In the case of 61-year-old Fred Goodson I had to wonder why he would take his own life, after helping so many people over the course of his career.. Was it because he knew he would never get back on the job? Was it because he was ashamed of the treatment of the women firefighters?

Was the jury verdict, the payout, the action of the fire board, the appearance of wrongdoing—whether it happened or not—too much to live with?      

Tom Smith December 11, 2011 at 04:49 AM
Being a cop for 30 years surely doesn't put you into a management position. Your article is your opinion and not others. I feel you article is way off base and does not have very little facts pretaining to the Monarch Fire Protection District for Chief Fred Goodson.
John Hoffmann December 11, 2011 at 05:54 AM
Actually Tom for part of those 30-years I was in management positions. I had to hire and fire, write budgets and policy, all that fun management stuff. But you are very right on one thing. The column represents my opinion. Attached to the column are the opening statements of the women's lawyer and those of the District's lawyer for readers to see. The jurors apparently believed the case of the women.

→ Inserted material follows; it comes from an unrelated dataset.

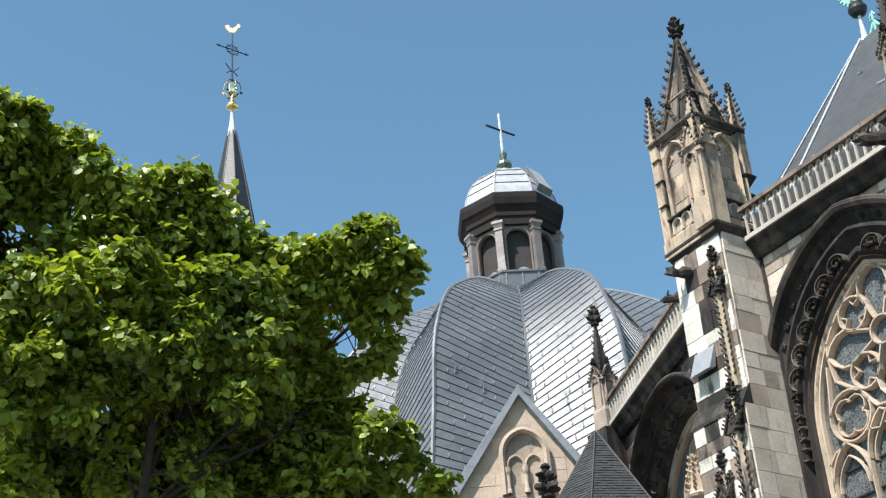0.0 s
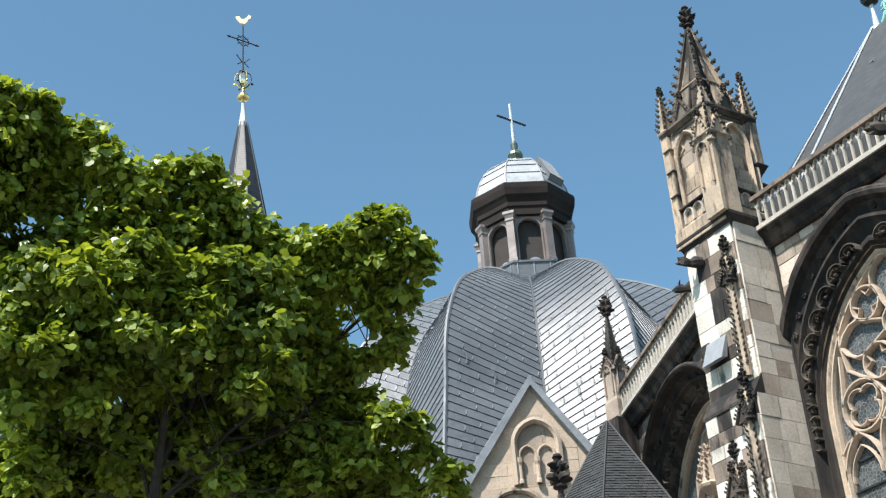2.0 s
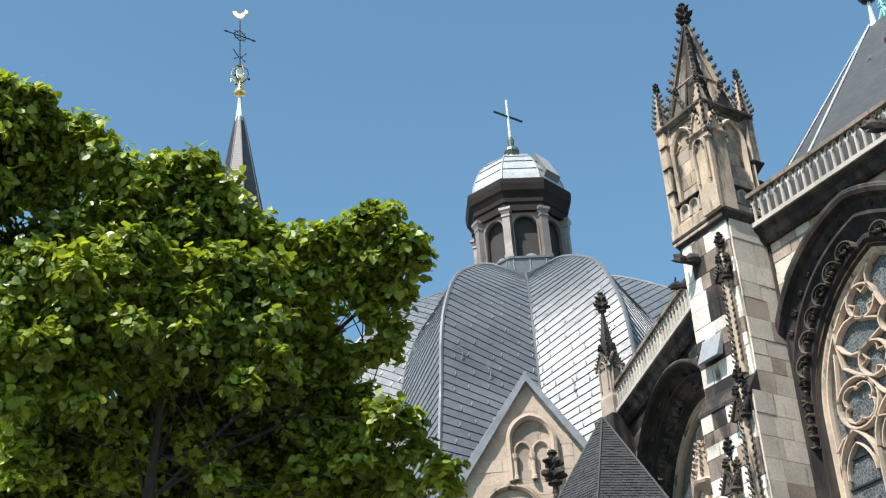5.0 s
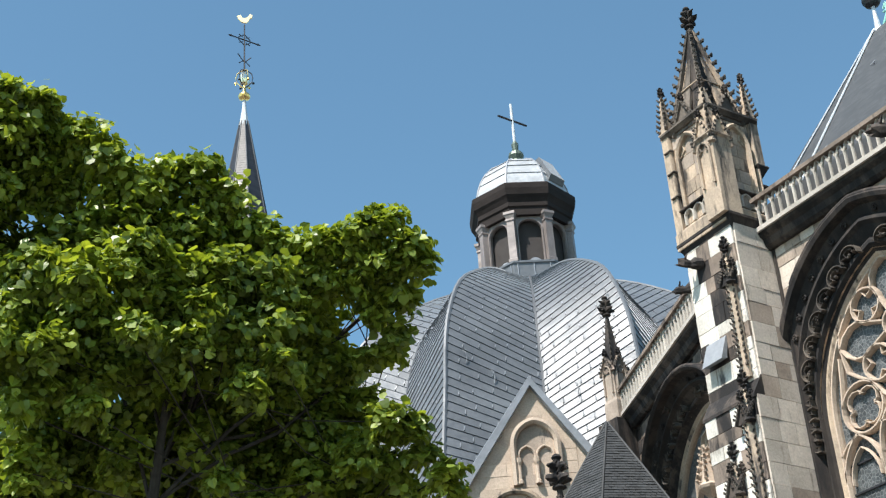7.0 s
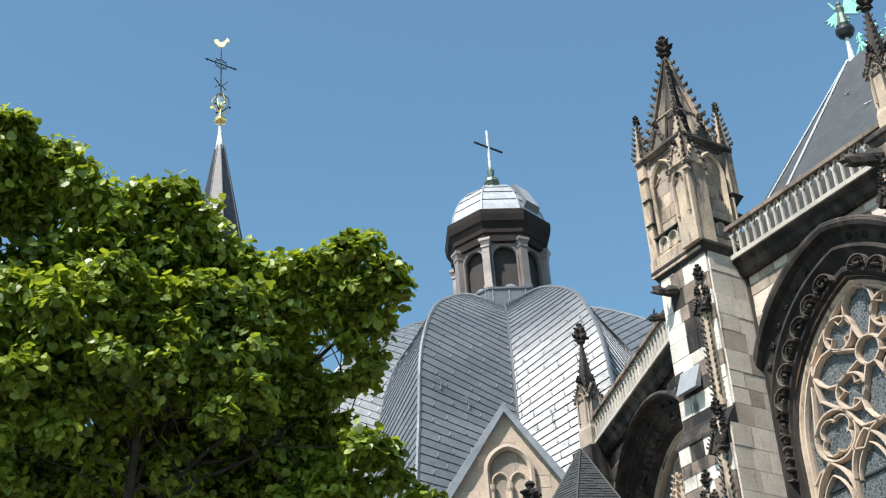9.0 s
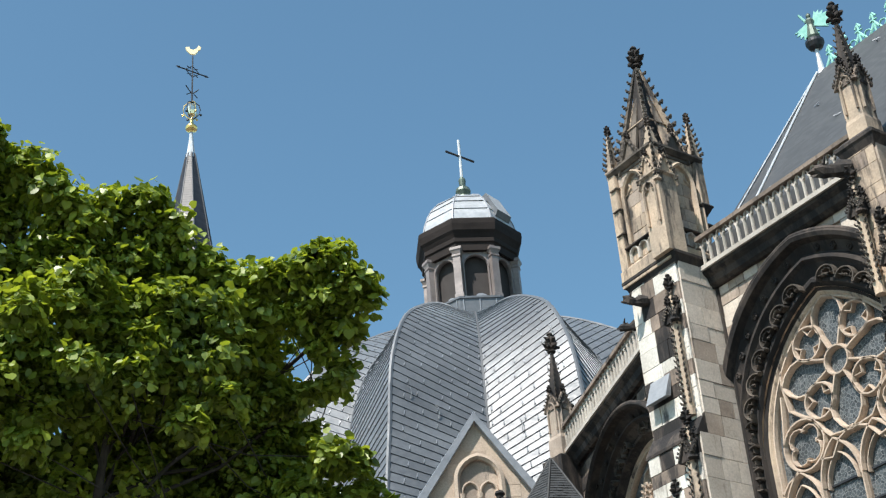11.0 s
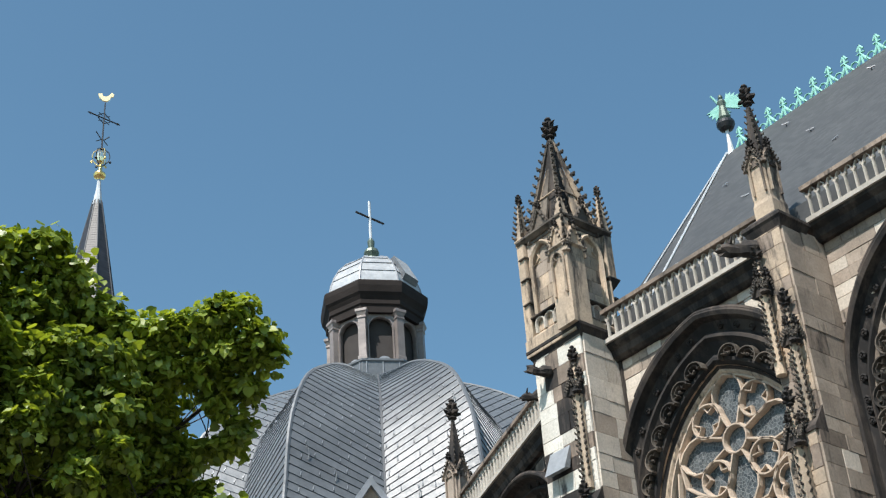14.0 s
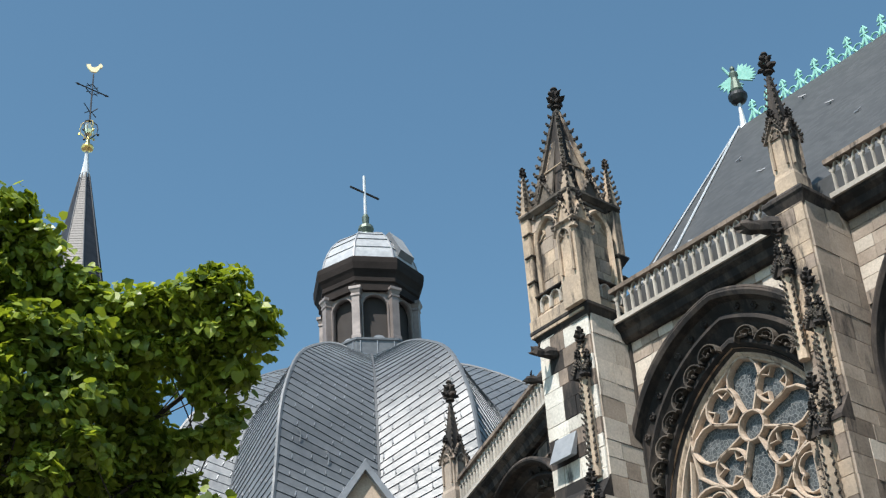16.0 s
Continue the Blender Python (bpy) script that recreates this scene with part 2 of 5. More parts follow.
def lathe(bm, profile, n, at=(0, 0, 0), turn=0.0, cap=True, m=None):
    """Rings of n corners by (radius, height), from below up."""
    rings, made = [], []
    for r, z in profile:
        ring = [bm.verts.new((at[0] + r * math.cos(turn + math.tau * k / n), at[1] + r * math.sin(turn + math.tau * k / n), at[2] + z)) for k in range(n)]
        rings.append(ring)
        made += ring
    for a, b in zip(rings, rings[1:]):
        for k in range(n):
            bm.faces.new((a[k], a[(k + 1) % n], b[(k + 1) % n], b[k]))
    if cap:
        bm.faces.new(rings[0][::-1])
        bm.faces.new(rings[-1])
    if m is not None:
        bmesh.ops.transform(bm, matrix=m, verts=made)
    return made


def prism(bm, loop, offset):
    """A solid from a planar loop and a way through."""
    a = [bm.verts.new(p) for p in loop]
    b = [bm.verts.new(Vector(p) + Vector(offset)) for p in loop]
    bm.faces.new(a)
    bm.faces.new(b[::-1])
    for k in range(len(a)):
        bm.faces.new((a[k], b[k], b[(k + 1) % len(a)], a[(k + 1) % len(a)]))
    return a + b


def rod(bm, a, b, r0, r1=None, n=6):
    a, b = Vector(a), Vector(b)
    r1 = r0 if r1 is None else r1
    q = (b - a).to_track_quat("Z", "Y").to_matrix().to_4x4()
    lathe(bm, [(r0, 0), (r1, (b - a).length)], n, m=Matrix.Translation(a) @ q)


def tube(bm, pts, r, n=6):
    """One bent round bar through the points."""
    pts = [Vector(p) for p in pts]
    rings = []
    for k, p in enumerate(pts):
        d = (pts[min(k + 1, len(pts) - 1)] - pts[max(k - 1, 0)]).normalized()
        q = d.to_track_quat("Z", "Y")
        rings.append([bm.verts.new(p + q @ Vector((r * math.cos(math.tau * j / n), r * math.sin(math.tau * j / n), 0))) for j in range(n)])
    for a, b in zip(rings, rings[1:]):
        for j in range(n):
            bm.faces.new((a[j], a[(j + 1) % n], b[(j + 1) % n], b[j]))
    bm.faces.new(rings[0][::-1])
    bm.faces.new(rings[-1])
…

Don Moore December 12, 2011 at 08:12 PM
Fred saved my life in 1998. Had it not been for him, I would not be writing this. Why don't you focus on the good that he did. Whether or not he was involved in the things that he was accused of has no bearing on the good that he did. Maybe it was not the humiliation of being involved in these things, maybe it was the humiliation of being publically crucified for things that he may or may not be involved in. A civil jury does not find proof beyond reasonable doubt. You cannot sit there and tell me with a straight face that the move by the board was not of a political nature either. Godspeed brother, may you find peace once where there was none.

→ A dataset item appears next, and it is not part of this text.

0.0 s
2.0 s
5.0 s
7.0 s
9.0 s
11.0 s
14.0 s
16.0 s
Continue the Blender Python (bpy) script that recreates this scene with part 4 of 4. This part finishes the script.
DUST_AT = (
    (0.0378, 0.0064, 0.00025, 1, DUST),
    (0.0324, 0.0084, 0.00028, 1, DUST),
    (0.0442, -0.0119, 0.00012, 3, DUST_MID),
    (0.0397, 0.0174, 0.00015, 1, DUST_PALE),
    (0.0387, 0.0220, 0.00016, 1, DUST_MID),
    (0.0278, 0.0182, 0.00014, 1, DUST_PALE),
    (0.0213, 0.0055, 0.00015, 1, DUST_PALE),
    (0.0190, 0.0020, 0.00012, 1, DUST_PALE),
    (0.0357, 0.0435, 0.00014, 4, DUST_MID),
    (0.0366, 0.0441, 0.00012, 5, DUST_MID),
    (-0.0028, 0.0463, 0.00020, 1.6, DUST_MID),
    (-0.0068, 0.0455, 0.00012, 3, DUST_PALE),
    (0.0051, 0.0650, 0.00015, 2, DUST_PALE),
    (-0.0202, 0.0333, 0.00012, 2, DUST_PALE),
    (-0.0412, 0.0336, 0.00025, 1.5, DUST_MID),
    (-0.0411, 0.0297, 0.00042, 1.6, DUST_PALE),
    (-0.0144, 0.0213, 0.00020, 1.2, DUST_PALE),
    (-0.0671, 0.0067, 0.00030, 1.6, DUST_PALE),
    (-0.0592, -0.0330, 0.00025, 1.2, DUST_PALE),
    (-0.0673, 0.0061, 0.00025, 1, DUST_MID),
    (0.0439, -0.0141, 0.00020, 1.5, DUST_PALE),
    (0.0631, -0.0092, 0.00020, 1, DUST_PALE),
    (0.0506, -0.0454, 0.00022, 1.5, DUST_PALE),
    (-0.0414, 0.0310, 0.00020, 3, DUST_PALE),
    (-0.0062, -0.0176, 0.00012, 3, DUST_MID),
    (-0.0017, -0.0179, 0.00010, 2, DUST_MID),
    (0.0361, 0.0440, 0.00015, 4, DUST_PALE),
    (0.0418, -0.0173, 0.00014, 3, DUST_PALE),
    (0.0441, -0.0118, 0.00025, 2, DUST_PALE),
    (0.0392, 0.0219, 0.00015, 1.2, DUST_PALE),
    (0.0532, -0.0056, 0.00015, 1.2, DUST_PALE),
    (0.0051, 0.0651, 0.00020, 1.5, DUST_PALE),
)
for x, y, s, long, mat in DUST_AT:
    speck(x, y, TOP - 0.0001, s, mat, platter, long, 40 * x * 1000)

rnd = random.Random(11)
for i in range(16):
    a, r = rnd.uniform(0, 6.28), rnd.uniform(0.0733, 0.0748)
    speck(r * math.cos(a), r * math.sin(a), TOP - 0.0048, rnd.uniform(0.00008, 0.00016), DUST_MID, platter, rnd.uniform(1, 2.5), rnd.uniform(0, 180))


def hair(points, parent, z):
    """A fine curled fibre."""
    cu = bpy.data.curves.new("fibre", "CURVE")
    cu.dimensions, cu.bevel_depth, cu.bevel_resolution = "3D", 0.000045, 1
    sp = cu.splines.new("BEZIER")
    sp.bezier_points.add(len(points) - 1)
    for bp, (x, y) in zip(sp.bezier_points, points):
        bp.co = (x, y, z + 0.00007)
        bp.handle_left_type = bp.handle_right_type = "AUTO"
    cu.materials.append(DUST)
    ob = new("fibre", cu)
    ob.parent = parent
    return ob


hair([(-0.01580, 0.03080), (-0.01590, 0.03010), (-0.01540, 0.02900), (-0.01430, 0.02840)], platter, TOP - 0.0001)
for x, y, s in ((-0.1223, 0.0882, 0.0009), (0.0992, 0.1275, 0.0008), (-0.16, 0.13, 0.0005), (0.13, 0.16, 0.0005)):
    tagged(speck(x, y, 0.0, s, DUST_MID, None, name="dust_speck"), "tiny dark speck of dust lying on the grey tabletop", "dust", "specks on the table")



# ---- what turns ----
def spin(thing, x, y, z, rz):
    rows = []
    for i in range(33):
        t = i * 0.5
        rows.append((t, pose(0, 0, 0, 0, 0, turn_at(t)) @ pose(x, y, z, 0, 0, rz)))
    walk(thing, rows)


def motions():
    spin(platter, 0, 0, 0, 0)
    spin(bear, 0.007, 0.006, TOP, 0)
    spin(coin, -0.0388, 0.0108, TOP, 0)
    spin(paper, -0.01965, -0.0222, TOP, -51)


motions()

Pat December 13, 2011 at 07:26 PM
My view is that I'm heartbroken for these men who served us so long and so well in important positions. It's all just a shame. No one impresses me more than our wonderful Monarch firefighters, paramedics, and their leadership. They are the BEST. I have a hundred-percent confidence in them and sincere admiration for them all. I rely on their good judgment, good sense, good intentions, and good knowledge. It only takes 5 seconds for any man in a traditionally male occupation to say, "These women are one of us. We need them and their skills. It was always wrong to give women coworkers a hard time, and now it's illegal too. I'll have no part in it." Choosing instead to actively or passively go along in a doomed effort to push back against "the dreaded women invaders of our realm" does show a lack of leadership and lack of good sense by Monarch, It should never have gotten started; it should never have been allowed to go on.
Linda Day January 29, 2013 at 03:45 PM
This statement, in my opinion, shows the "good ole boys network" is still alive, "the appearance of wrongdoing—whether it happened or not" - Really?! Whether it happened or not?! These women had long DOCUMENTED lists. These weren't fictious claims, nor merely implied behaviors. These rude, immature, unprofessional, harrassing and offensive things HAPPENED and for that snide remark to be tucked into this article, I find disgusting. Sorry Hoffman, you just lost a reader. These women were repeatedly and regularly crapped on by men in positions of power and by other men, in uniforms, who are "supposed" to be the good guys. Good guys don't need to harrass, intimidate or target women to make themselves feel like "real men". Why did Goodson kill himself? In my opinion, because he got caught. The world now knew his true hateful, discriminatory and unprofessional persona and rather than admit what he did was wrong, he killed himself. He "helped so many" - unless you were a woman and then his only focus was to make your life and your job hell. Where's the honor and glory in that? Why aren't you writing glowing pieces about these two women who had to struggle to overcome horrible obstacles, like Goodson and men like him, to fulfill their dreams? There's the REAL story.